Abstract

This paper proposes an optimal main rotor blade geometry for a high-speed compound helicopter. Recently, compound helicopter or tilt rotor has been developed to achieve high-speed flight while preserving VTOL capabilities. In the compound helicopter, asymmetric flow field on the main rotor increases as the flight speed increases. In other words, reverse flow region on the retreating side spreads to an extent as high as from 50% to more than 80%. In such a flow field, different blade geometries are deemed to be suited than conventional main rotor blades. Optimization methods are applied in this study to propose a new blade geometry. In particular, design parameters of blade geometry are limited to twist angle, chord length, span position of root portion, tip sweepback angle, and tip dihedral angle, while an elliptic airfoil is assigned to the blade root portion and a SC1095 airfoil for the blade main portion.
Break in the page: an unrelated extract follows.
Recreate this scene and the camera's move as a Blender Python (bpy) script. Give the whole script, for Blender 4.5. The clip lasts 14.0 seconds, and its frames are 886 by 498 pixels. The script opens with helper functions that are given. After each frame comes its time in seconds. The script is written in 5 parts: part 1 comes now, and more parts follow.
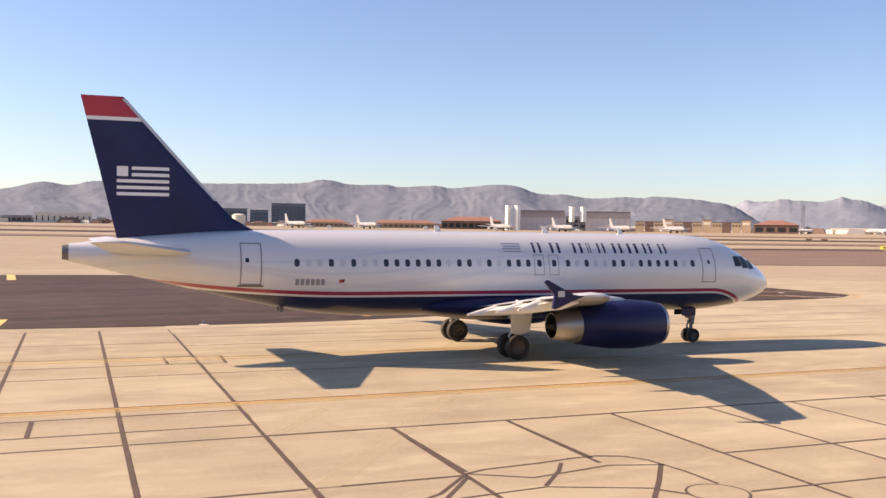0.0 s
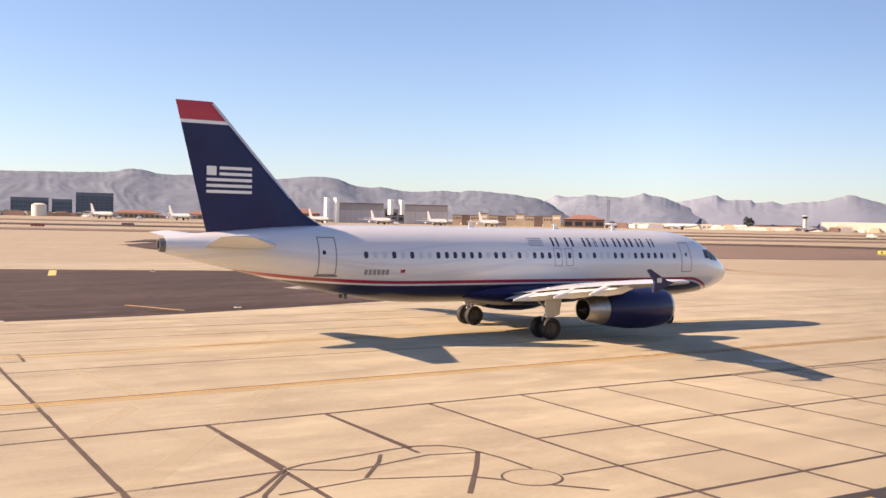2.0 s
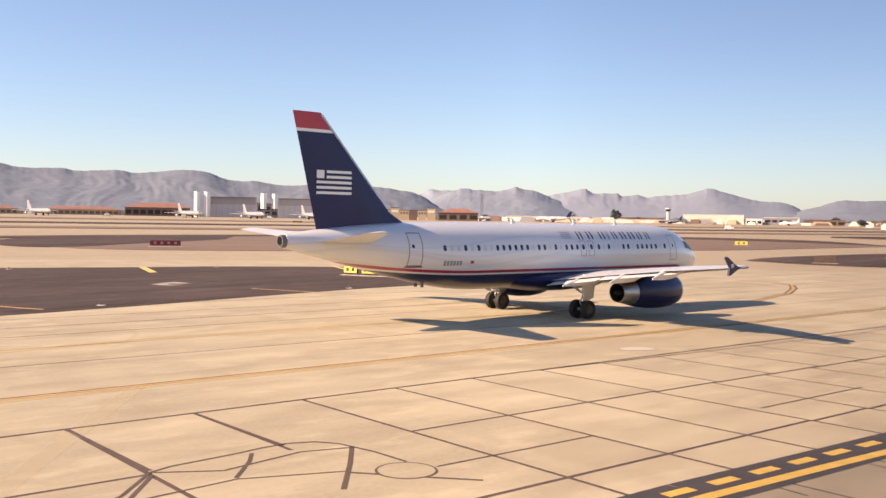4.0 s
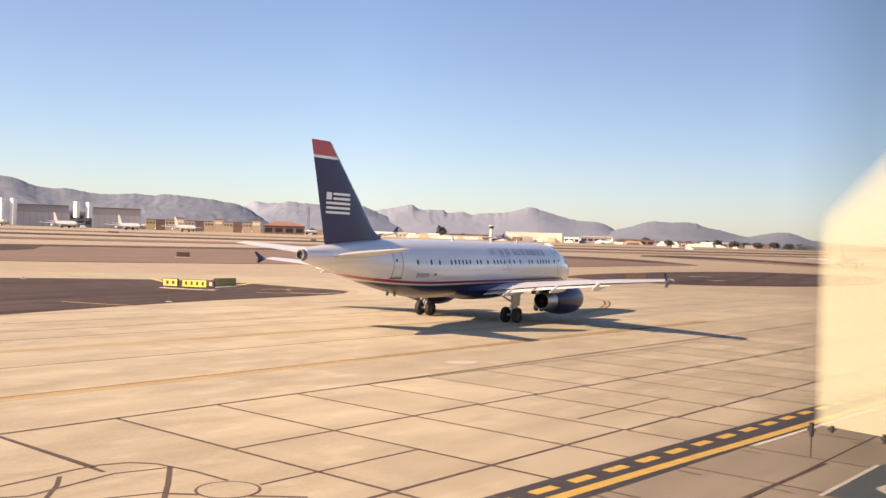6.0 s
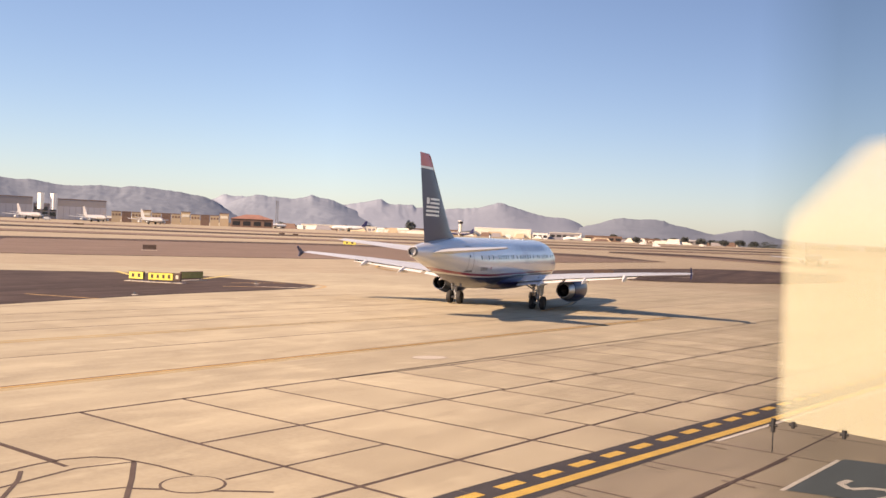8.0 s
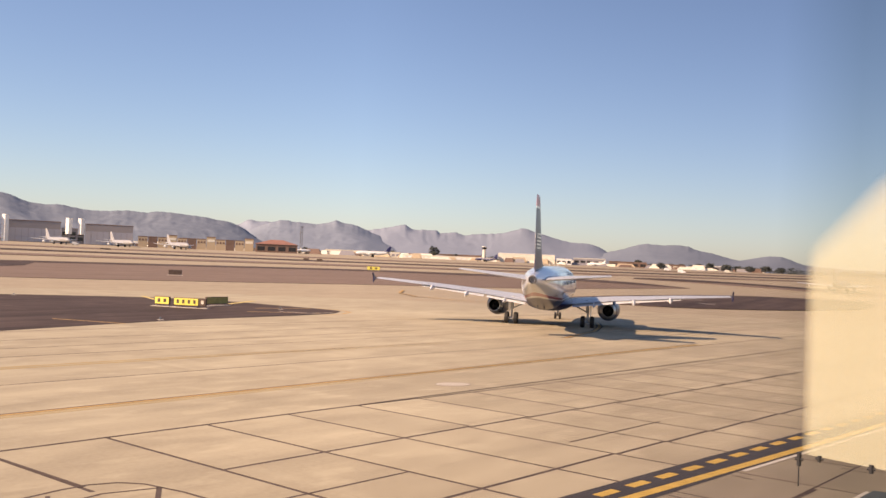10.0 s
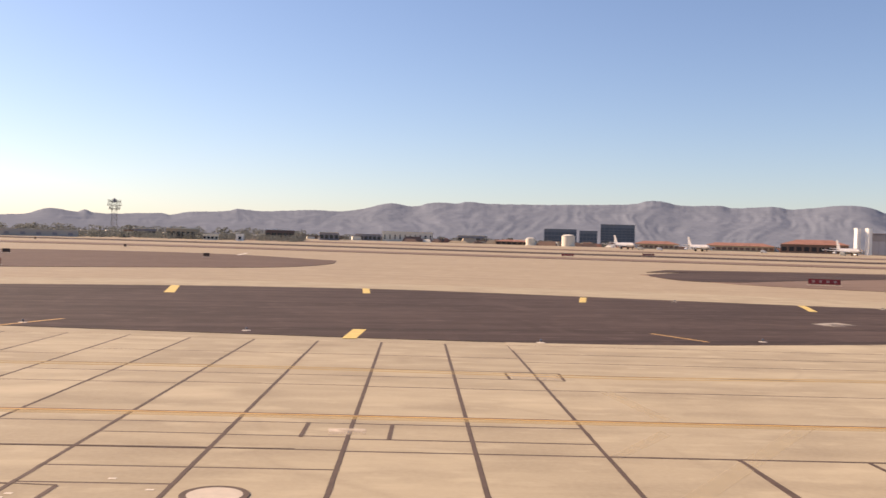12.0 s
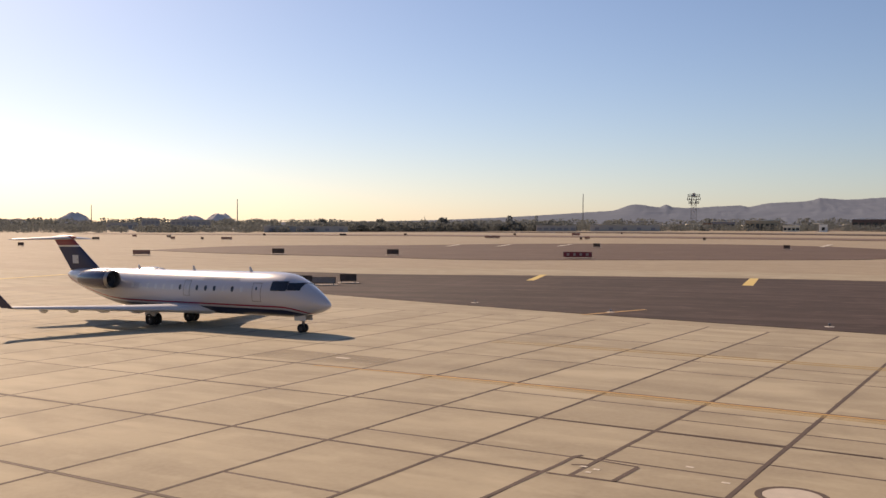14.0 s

As a result, a new blade shape which is remarkably different from the conventional helicopter is obtained. The optimal blade's root portion position is approximately forty percent of the whole blade length. And a blade with a sweep-forward angle shows higher effective lift-drag ratio than that with sweepback angles. The comparison with UH-60A on rotor performance in hover and high-speed forward flights are also conducted. The optimal blade shows only half of effective drag coefficient in high-speed flight compared to UH-60A, while maintaining nearly same hovering performance.